Problem description: Return all lines below containing the word "soft".

Data section:
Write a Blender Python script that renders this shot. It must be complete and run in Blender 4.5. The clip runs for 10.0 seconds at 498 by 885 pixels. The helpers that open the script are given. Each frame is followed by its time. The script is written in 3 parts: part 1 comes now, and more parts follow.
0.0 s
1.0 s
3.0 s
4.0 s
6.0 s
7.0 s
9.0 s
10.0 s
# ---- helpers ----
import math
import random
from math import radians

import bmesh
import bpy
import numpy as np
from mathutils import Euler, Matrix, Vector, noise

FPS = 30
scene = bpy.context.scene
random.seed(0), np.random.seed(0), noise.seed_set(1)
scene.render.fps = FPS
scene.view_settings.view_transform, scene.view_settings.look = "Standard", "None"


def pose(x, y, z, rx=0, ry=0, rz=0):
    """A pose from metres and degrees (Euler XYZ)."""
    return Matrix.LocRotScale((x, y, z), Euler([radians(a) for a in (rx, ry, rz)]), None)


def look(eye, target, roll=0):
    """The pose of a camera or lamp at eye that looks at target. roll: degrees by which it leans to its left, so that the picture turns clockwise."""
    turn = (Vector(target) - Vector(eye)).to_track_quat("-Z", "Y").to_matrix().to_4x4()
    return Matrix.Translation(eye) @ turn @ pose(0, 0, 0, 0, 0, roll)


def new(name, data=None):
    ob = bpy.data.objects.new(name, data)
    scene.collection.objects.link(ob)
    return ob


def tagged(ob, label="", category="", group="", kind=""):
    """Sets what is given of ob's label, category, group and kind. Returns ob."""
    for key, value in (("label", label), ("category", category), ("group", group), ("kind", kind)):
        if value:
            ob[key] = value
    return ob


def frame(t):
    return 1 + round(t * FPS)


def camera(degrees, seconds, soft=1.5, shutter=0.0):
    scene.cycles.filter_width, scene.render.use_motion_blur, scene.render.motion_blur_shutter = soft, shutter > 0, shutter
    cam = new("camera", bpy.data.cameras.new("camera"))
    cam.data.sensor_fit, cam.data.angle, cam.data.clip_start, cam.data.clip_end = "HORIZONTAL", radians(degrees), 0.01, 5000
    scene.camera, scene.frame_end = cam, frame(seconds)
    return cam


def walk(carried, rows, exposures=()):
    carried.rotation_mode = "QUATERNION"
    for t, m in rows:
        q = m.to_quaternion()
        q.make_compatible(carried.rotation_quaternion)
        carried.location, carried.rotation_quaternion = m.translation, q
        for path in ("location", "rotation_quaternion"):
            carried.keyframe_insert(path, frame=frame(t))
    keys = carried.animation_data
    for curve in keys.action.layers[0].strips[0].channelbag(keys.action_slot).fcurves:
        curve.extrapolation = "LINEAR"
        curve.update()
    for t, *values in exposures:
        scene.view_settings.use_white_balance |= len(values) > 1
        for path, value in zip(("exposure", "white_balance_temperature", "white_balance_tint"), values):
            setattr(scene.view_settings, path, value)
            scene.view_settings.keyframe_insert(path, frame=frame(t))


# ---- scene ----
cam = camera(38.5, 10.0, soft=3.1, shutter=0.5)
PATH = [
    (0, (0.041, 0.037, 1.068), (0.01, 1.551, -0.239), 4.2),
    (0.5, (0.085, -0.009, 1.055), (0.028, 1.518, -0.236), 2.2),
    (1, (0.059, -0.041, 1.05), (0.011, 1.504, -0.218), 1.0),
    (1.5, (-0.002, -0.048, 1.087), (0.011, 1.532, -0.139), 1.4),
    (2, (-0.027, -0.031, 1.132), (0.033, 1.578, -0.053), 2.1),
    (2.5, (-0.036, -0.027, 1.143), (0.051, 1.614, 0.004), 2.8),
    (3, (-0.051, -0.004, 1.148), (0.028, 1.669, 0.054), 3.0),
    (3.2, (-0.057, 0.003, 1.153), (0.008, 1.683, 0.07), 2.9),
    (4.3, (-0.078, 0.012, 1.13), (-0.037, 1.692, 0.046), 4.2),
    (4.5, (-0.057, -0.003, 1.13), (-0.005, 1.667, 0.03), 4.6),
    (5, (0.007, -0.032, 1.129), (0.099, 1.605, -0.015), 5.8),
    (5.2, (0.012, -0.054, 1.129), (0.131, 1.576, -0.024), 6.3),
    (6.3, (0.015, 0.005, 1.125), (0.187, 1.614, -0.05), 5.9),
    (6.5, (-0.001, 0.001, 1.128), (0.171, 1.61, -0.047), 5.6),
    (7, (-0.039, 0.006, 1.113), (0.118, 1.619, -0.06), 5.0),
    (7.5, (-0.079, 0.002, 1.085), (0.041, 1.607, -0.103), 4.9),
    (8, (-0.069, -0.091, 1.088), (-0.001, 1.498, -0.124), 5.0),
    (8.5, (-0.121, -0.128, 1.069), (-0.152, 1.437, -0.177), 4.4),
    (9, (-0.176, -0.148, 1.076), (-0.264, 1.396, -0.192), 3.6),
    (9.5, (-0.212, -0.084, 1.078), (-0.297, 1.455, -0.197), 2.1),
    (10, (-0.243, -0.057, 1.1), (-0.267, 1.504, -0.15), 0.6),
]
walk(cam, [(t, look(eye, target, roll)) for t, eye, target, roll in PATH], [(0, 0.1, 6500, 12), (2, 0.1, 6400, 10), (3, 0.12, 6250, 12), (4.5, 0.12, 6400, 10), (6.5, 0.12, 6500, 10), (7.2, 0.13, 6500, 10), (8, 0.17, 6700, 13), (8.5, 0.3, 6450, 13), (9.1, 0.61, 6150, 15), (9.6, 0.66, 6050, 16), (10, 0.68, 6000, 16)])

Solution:
def camera(degrees, seconds, soft=1.5, shutter=0.0):
    scene.cycles.filter_width, scene.render.use_motion_blur, scene.render.motion_blur_shutter = soft, shutter > 0, shutter
cam = camera(38.5, 10.0, soft=3.1, shutter=0.5)